O enquadramento da homofobia como crime de racismo, na ADO 26, fora sustentado com base na interpretação da comunidade LGBTI+ como um grupo vulnerável, alvo de alta marginalização social e estigmatização pelos pilares mais conservadores da sociedade brasileira. Diante disso, tal tese, fundada na justificativa de que essa estigmatização, desenvolvida e culminante em violência e altos índices de homicídios realizados por meios altamente ilustradores de uma crueldade desmedida, apenas evidencia o quão frágeis são as medidas de segurança pública, principalmente, as voltadas à proteção de grupos minoritários inseridos na dinâmica social brasileira. E, como bem enfatizado pela componente da mesa de discussão, Vita Pereira, criminalizar a homofobia é sim uma conquista, mas mudar totalmente a mentalidade, a consciência social- já fundada em padrões patriarcalistas, opressivos- é, em parte, uma utopia.
Nesse sentido, ao apontar o tamanho da dificuldade de desconstrução de um todo imaginário social construído e cultivado sobre infraestruturas puramente machistas, heteronormativistas durante séculos, Vita, utilizando de passagens do Filme presenciadas por Madame Satã, prostituta e homossexual, evidenciou a importância da luta diária em defesa dos gays, lésbicas, trans, etc. E essa luta, ao contrário da justificada ociosidade de muitos embasada em argumentos como “não deter o direito ao lugar de fala”, é urgente e deve ser acolhida por toda a sociedade. “Enquanto discutimos aqui enjaulados em salas de universidades, centenas de pessoas estão sendo assassinadas lá fora e o poder público absolutamente fecha os olhos para essa situação.” Logo, é urgente que seja reconhecida, sim, a importância da conquista da criminalização da homofobia, porém, toda a luta reivindicatória por reconhecimento, respeito e assistência governamental transcende as esferas jurídicas e se arrastam sobre toda a estrutura social.

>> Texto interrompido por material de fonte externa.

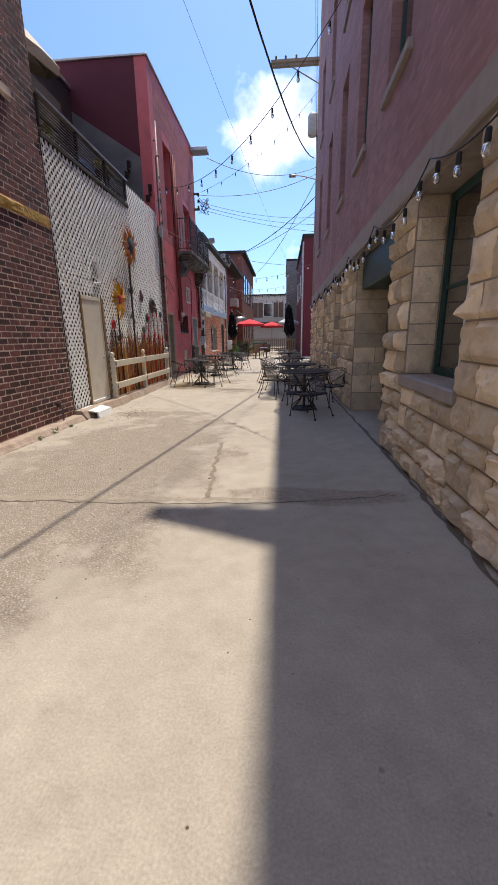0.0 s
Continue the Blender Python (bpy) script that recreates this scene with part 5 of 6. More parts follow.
for k in range(33):
    t = (k - 16) / 16 * math.asin(HW / R) * 1.02
    ob = new("arch_brick", a_mesh)
    ob.parent = arch_ring
    ob.matrix_basis = Matrix.Translation((XB, YC + R * math.sin(t), SPRING - (R - RISE) + R * math.cos(t))) @ Matrix.Rotation(-t, 4, "X")

# meters, panel box and pipes between the buildings
mst = thing("meter_stack", "grey meter panel with three round glass meters", "meter", (W, 18.48, 1.9))
put("panel", Geo().box(W, W + 0.12, 18.38, 18.62, 2.18, 2.85, 0.015), PLASTIC_GREY, mst)
put("panel", Geo().box(W, W + 0.12, 18.40, 18.64, 1.82, 2.14, 0.015), PLASTIC_GREY, mst)
for zz in (2.66, 2.36, 1.99):
    put("meter", Geo().lathe([(0.085, 0), (0.09, 0.03), (0.085, 0.07), (0.06, 0.085)], 18, (W + 0.12, 18.53, zz), "x"), METER_GLASS, mst, "round glass meter", True)
pbx = thing("breaker_box", "grey steel breaker box streaked with black drips", "box", (W, 18.48, 1.0))
LEAN = Matrix.Translation((W, 18.43, 1.28)) @ Matrix.Rotation(-0.07, 4, "X") @ Matrix.Translation((-W, -18.43, -1.28))
put("body", Geo().box(W, W + 0.26, 18.24, 18.62, 1.02, 1.54, 0.012, LEAN), BOX_WHITE, pbx)
put("cover", Geo().box(W + 0.26, W + 0.272, 18.235, 18.625, 1.015, 1.545, 0.005, LEAN), BOX_WHITE, pbx, "chalky white cover with black drips")
for k in range(9):
    h = rnd.uniform(0.12, 0.45)
    put("drip", Geo().box(W + 0.2722, W + 0.2732, 18.27 + k * 0.038, 18.274 + k * 0.038 + 0.006, 1.53 - h, 1.54, 0, LEAN), CABLE, pbx)
    put("drip", Geo().box(W + 0.02 + k * 0.026, W + 0.024 + k * 0.026, 18.2385, 18.2395, 1.53 - h * 0.6, 1.535, 0, LEAN), CABLE, pbx)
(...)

Além disso, dentre tantos obstáculos enfrentados diariamente, principalmente transexuais e travestis, como apontado por Madu- também componente da mesa do debate, são alvos, além da discriminação, de violência psicológica constante praticada tanto dentro de ambientes de trabalho, como em ambientes de lazer. E, por isso, a demanda de uma verdadeira transformação no consciente e também no inconsciente sociocultural brasileiro é tão urgente. Tendo em vista que o Brasil é componente expressivo do ranking internacional de países os quais registram os maiores números de assassinatos cometidos contra cidadãos da comunidade LGBTI+ - dado também citado pela Ministra Cármen Lúcia em seu voto a favor da criminalização, é evidenciado que, por enquanto, o país caminha a passos lentos rumo a uma verdadeira conquista humana essencial de um convívio igualitário e harmônico.
Portanto, diante de todo o posicionamento crítico e impactante cultivado no cine debate e em relação à temática de abordagem da decisão de criminalização da homofobia pelo STF neste ano, toda a discussão, na verdade, culminou no deslocamento de um campo analítico jurídico- como analisado por McCann- limitado à discussão de “competências”, para um plano verdadeiramente concreto, que é o do reconhecimento aprofundado da consciência e do imaginário social ainda muito acomodados a preceitos conservadores centenários. E tal deslocamento prático ilustra, verdadeiramente, as reais necessidades brasileiras frente ao rompimento com visões limitadas, simplistas, enraizadas ao modelo patriarcal de sociedade, de modo a evidenciar a situação estacionária brasileira diante de reivindicações e demandas puramente humanas tão urgentes.

Lorena Yumi Pistori Ynomoto - Direito Noturno.